Open kinredon opened 2 months ago
Yes, we do not use text guidance for the OV-LVIS setting by default, because we observe text guidance has little impact in this case. As discussed in the paper, COCO-Caption suffers from data bias (usually more than one co-occurring concept in a sub-group). Text guidance is particularly useful to overcome such data bias. But for CC3M in OV-LVIS, there is no such bias and text guidance is not necessary.
@machuofan Thanks for your timely reply. I am now reproducing results on ov lvis, the AP on novel classes is around 22.0. I am wondering if my cc3m have some issues, I downloaded the cc3m dataset from Hugging Face, the number of images in my downloaded data is around 2.9M which is less than official 3.3M. How many images do you have downloaded? Could you share some advices for me?
Actually, I only got 2.8M images for the CC3M dataset. But the LVIS APr metric typically has high variance. Maybe you can have another try to see if the results are different.

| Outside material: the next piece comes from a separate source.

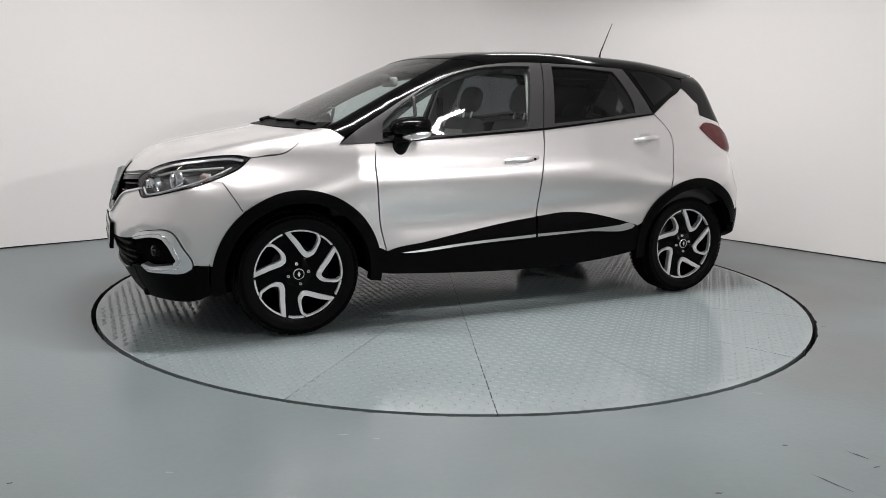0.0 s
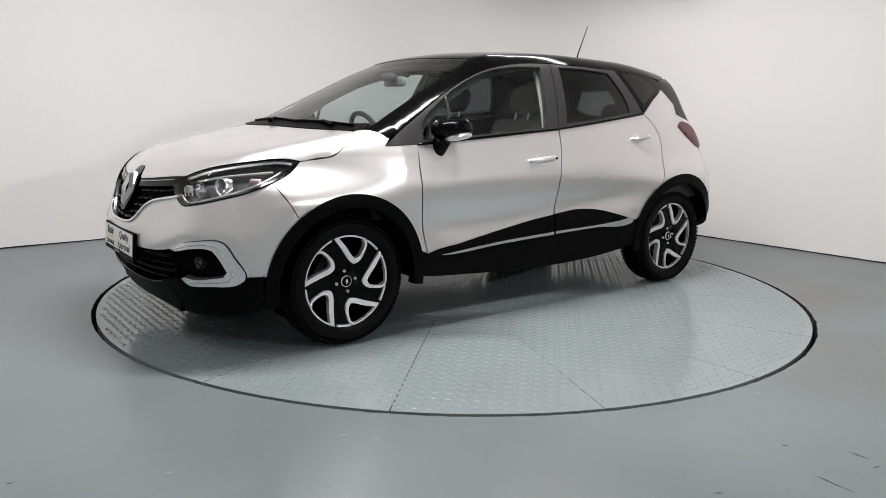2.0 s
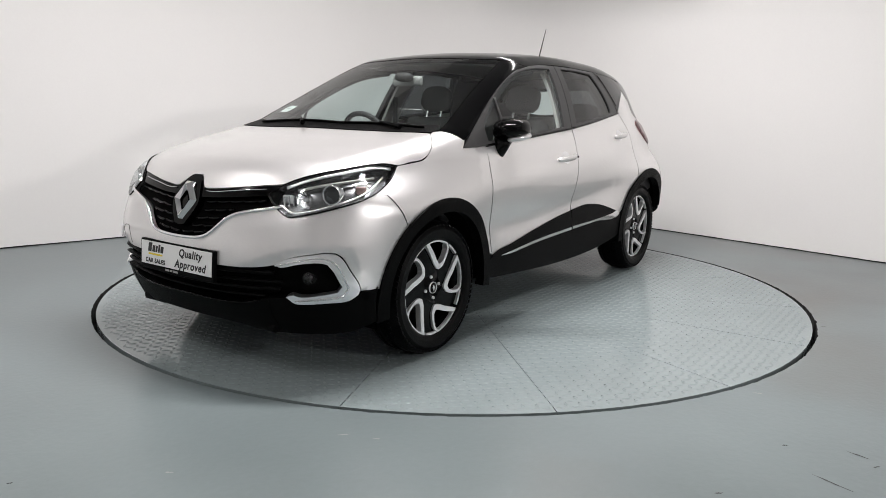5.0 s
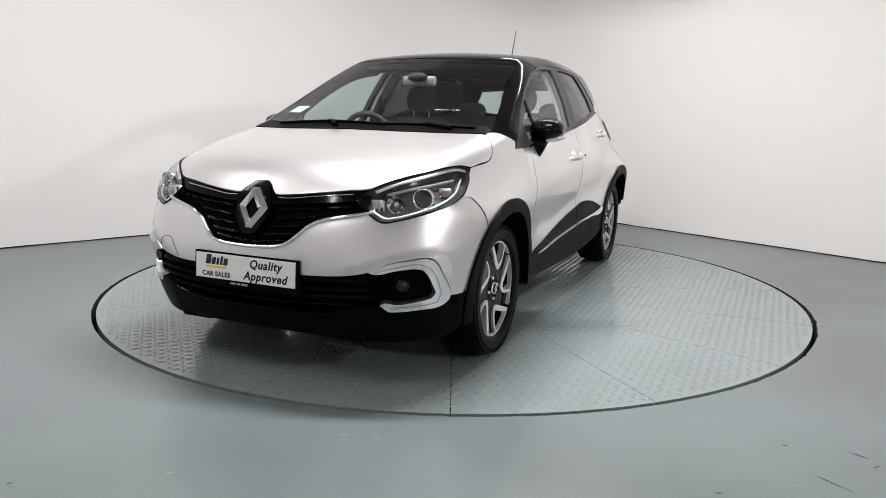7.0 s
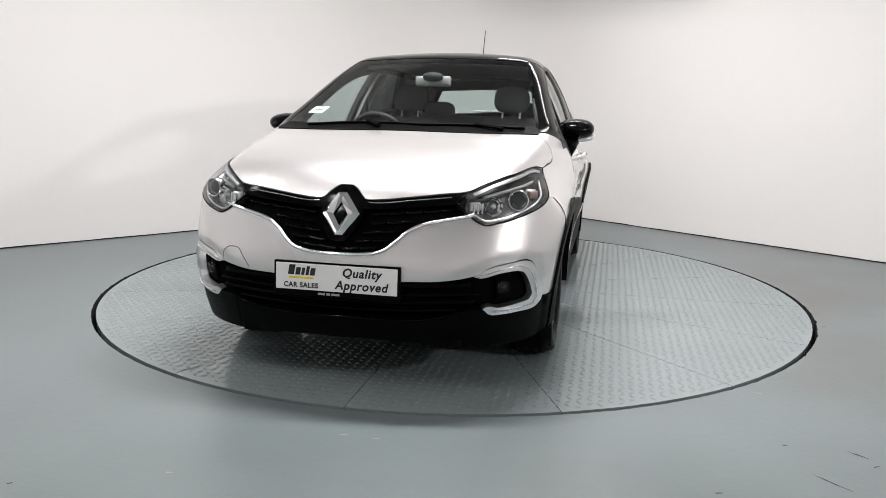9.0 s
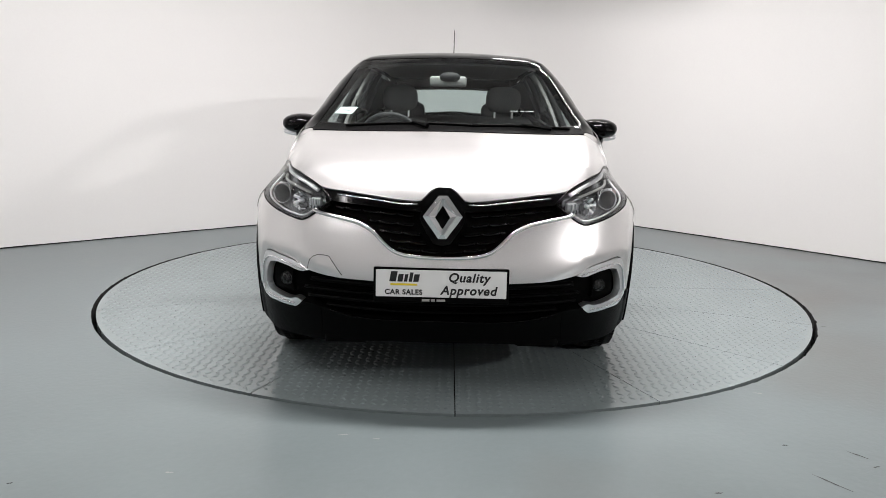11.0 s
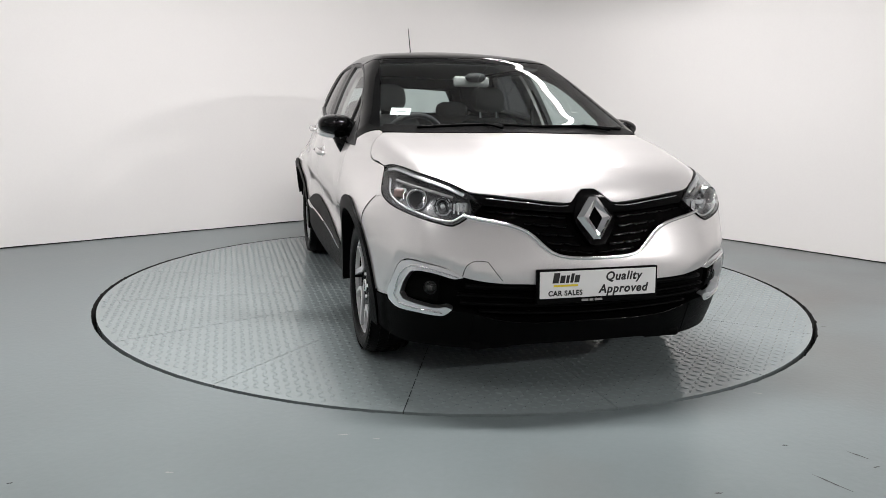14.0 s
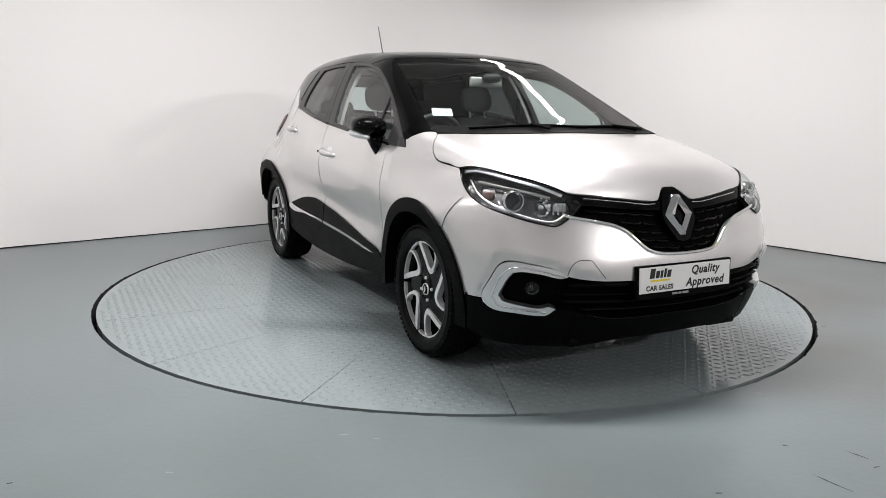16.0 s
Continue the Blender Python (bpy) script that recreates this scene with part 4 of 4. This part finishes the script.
def build_cabin():
    build_seat(-0.36, 1)
    build_seat(0.36, 1)
    rear = new("rear_bench")
    rear.parent = car
    rear["label"] = "dark fabric rear bench"
    part("cushion", box(-0.95, -0.45, -0.62, 0.62, 0.50, 0.66, 0.05, 3), FABRIC, rear, "", True)
    tilt = Matrix.Translation((-0.98, 0, 0.60)) @ pose(0, 0, 0, 0, -20, 0)
    part("backrest", box(-0.08, 0.06, -0.62, 0.62, 0.0, 0.56, 0.05, 3, tilt), FABRIC, rear, "", True)
    for y in (-0.36, 0.36):
        b = blob(0, 0, 0, 0.05, 0.13, 0.075, 3.0, tilt.to_3x3().to_4x4(), 18, 10)
        bmesh.ops.translate(b, vec=tilt @ Vector((0, y, 0.60)), verts=b.verts)
        part("headrest", b, FABRIC, rear, "", True)
    # dashboard, its hood before the driver, column and wheel
    dash = part("dashboard", prism([(0.62, 0.62), (0.60, 0.94), (0.66, 1.02), (0.80, 1.045), (1.02, 1.02), (1.14, 0.98), (1.10, 0.60)], -0.70, 0.70, None, 0.02), PLASTIC, car, "dark plastic dashboard", True)
    part("instrument_hood", blob(0.68, -0.36, 1.035, 0.14, 0.20, 0.045, 2.6), PLASTIC, dash, "", True)
    part("centre_screen", box(0.605, 0.63, -0.13, 0.13, 0.84, 1.02, 0.015, 2), BLACK_GLOSS, dash, "", True)
    wheel = new("steering_wheel")
    wheel.parent = car
    wheel["label"] = "dark steering wheel"
    wheel.matrix_basis = placed((0.47, -0.36, 0.975), (-1, 0, 0.42))
    ring = [(0.182 + 0.017 * math.cos(2 * math.pi * k / 10), 0.017 * math.sin(2 * math.pi * k / 10)) for k in range(10)]
    part("wheel_rim", lathe(ring, 48, closed=True), PLASTIC, wheel, "", True)
    part("wheel_hub", blob(0, -0.02, -0.01, 0.075, 0.03, 0.06, 3.0), PLASTIC, wheel, "", True)
    for a in (0, 180, 270):
        r = math.radians(a)
        part("wheel_spoke", tube([(0.05 * math.cos(r), -0.01, 0.05 * math.sin(r)), (0.18 * math.cos(r), 0, 0.18 * math.sin(r))], 0.017, 8), PLASTIC, wheel)
    part("steering_column", tube([(0.49, -0.36, 0.965), (0.72, -0.36, 0.87)], 0.04, 10), PLASTIC, car)
    # headlining and sun visors, mirror and its sensor pod
    edge = recast("top", "side", CANT[:8])
    left = [(-1.55, 0.0), (-1.52, 0.40)] + [(x, y - 0.03) for x, y in edge[1:7]] + [(0.30, 0.50), (0.335, 0.0)]
    panel("headlining", "top", left + [(x, -y) for x, y in left[::-1][1:-1]], LIGHT_FABRIC, car, -0.045, 0.005, 0.08)
    im = part("rear_view_mirror", box(0.47, 0.50, -0.125, 0.095, 1.312, 1.372, 0.014, 3, None), PALE_PLASTIC, car, "grey rear-view mirror", True)
    part("mirror_pod", blob(0.535, -0.005, 1.365, 0.045, 0.06, 0.028, 2.4), PLASTIC, im, "", True)
    for s in (1, -1):
        # inner trims of doors and pillars
        panel("door_trim", "side", [(1.0, 1.0), (0.40, 1.025), (-0.17, 1.068), (-1.04, 1.165), (-1.30, 1.20), (-1.55, 1.12), (-1.60, 0.6), (-0.80, 0.45), (0.90, 0.45)], PLASTIC, car, -0.065, 0.02, 0.06, s)
        panel("centre_pillar_trim", "side", [(-0.09, 1.04), (-0.16, 1.45), (-0.33, 1.45), (-0.26, 1.06)], LIGHT_FABRIC, car, -0.045, 0.02, 0.05, s)
        panel("rear_pillar_trim", "side", [(-0.92, 1.12), (-0.80, 1.44), (-1.40, 1.41), (-1.50, 1.25), (-1.30, 1.15)], PLASTIC, car, -0.05, 0.02, 0.05, s)
        panel("front_pillar_trim", "side", [(0.86, 1.10), (0.60, 1.262), (0.30, 1.395), (0.0, 1.45), (0.0, 1.43), (0.28, 1.375), (0.58, 1.235), (0.82, 1.075)], PLASTIC, car, -0.03, 0.02, 0.03, s)
        # seat belts hanging from the centre pillars
        part("seat_belt", box(-0.20, -0.15, s * 0.655 - 0.002, s * 0.655 + 0.002, 0.65, 1.32), FABRIC, car)
    # papers on the screen
    p = lift("top", [(0.965, -0.553)], -0.008)[0]
    n = Vector(grad(np.array([p]))[0])
    m = placed(p, n, (0.0, 0.0, 1))
    part("permit_disc", box(-0.052, 0.052, -0.001, 0.001, -0.040, 0.040, 0, 2, m), PAPER, car, "pale paper label on the screen")
    part("permit_bar", box(-0.03, 0.025, 0.0012, 0.0016, -0.004, 0.004, 0, 2, m), GREY_TRIM, car)
    p = lift("top", [(0.98, 0.40)], -0.012)[0]
    m = placed(p, Vector(grad(np.array([p]))[0]), (0, 0, 1))
    x = -0.075
    for w in (0.045, 0.022, 0.046):
        part("caption_bar", box(-x - w, -x, 0.0, 0.0006, -0.004, 0.004, 0, 2, m), PALE_PLASTIC, car)
        x += w + 0.010


build_cabin()


# ---- motion: table and car turn together at an even pace ----
START, PACE = 205.72, 5.7444
CAR_AT = Vector((-0.031, -0.035, 0.0))


def motions():
    rows_table, rows_car = [], []
    for i in range(33):
        t = i * 0.5
        turn = START + PACE * t
        spin = pose(0, 0, 0, 0, 0, turn)
        rows_table.append((t, spin))
        rows_car.append((t, spin @ Matrix.Translation(CAR_AT)))
    walk(turntable, rows_table)
    walk(car, rows_car)


motions()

Hi @machuofan, how many GPU resources are needed to train the EVA Large model, and how long for the model training? Are the transfer experiments based on large EVA or swin base?

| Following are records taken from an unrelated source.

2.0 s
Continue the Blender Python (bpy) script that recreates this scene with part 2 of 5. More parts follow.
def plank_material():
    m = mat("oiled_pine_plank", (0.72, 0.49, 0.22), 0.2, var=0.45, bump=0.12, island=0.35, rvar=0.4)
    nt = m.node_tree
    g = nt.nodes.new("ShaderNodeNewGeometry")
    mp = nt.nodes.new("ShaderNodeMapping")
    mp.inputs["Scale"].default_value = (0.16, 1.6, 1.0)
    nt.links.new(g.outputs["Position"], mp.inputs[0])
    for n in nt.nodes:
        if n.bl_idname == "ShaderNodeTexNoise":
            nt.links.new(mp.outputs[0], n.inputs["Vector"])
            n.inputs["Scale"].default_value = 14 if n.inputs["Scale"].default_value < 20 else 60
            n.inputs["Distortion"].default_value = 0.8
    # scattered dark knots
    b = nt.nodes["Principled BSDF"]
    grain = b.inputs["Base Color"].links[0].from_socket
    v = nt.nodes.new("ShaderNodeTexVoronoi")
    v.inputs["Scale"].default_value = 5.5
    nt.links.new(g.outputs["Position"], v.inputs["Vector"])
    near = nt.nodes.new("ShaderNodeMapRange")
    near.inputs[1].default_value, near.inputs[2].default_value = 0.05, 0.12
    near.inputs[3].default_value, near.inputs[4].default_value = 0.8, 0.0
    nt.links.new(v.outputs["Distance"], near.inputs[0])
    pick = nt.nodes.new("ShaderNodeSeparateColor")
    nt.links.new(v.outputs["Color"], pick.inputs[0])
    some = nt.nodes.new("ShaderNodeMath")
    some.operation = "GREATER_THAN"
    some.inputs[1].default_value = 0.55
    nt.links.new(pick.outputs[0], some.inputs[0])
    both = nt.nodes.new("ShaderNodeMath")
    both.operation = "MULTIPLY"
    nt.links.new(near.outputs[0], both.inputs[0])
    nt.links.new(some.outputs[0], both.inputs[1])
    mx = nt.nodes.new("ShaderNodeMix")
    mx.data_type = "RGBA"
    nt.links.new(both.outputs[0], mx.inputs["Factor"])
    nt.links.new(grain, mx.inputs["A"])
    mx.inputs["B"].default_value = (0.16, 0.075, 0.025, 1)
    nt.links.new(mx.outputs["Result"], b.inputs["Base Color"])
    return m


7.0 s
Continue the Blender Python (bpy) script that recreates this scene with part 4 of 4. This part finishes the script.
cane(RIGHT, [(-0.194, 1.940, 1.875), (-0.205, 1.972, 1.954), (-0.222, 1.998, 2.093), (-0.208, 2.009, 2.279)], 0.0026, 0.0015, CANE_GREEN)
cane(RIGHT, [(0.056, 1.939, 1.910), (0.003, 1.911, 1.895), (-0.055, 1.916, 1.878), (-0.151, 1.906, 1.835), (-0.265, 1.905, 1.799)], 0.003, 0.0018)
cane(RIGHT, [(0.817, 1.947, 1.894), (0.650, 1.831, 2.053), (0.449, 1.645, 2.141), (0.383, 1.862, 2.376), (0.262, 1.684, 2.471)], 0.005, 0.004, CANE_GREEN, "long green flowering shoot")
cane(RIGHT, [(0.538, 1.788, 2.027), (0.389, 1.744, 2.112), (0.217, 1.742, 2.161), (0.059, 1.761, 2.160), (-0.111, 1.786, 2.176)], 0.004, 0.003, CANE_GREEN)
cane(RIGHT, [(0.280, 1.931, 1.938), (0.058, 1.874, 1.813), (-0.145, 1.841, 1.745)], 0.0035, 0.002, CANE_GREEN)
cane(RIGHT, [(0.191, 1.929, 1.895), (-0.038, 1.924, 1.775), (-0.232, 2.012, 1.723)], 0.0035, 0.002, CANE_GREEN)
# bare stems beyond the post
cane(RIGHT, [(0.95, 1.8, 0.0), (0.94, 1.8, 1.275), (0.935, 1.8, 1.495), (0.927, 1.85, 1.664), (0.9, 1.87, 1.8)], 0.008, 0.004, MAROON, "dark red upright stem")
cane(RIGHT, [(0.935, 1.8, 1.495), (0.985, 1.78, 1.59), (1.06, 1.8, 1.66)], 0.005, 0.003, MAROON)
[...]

Hi @kinredon, I cannot clearly remember the number, it roughly takes 8 V100s to train for 3-5 days. The transfer experiments are based on R50 backbone.
@machuofan Thanks for your quick response. I tried using the default config of EVA L in this repo, https://github.com/CVMI-Lab/CoDet/blob/main/configs/CoDet_OVLVIS_EVA_4x.yaml, It seems the model cannot train on V100 because the memory cost is larger than 32GB. There remains 65GB in one GPU, but the model training still fails. Is this config for 8 A100 GPUs?
Oh, I see. Then it should be A100 80G GPUs. Sorry for the mistake.
When I was reproducing the results on OV-LVIS, I found the default config(e.g., r50 ov-lvis) makes the text guidance to be False. I am wondering if this is a mistake or another reason for choosing this. In the paper, the text guidance has a significant impact on the OV-COCO.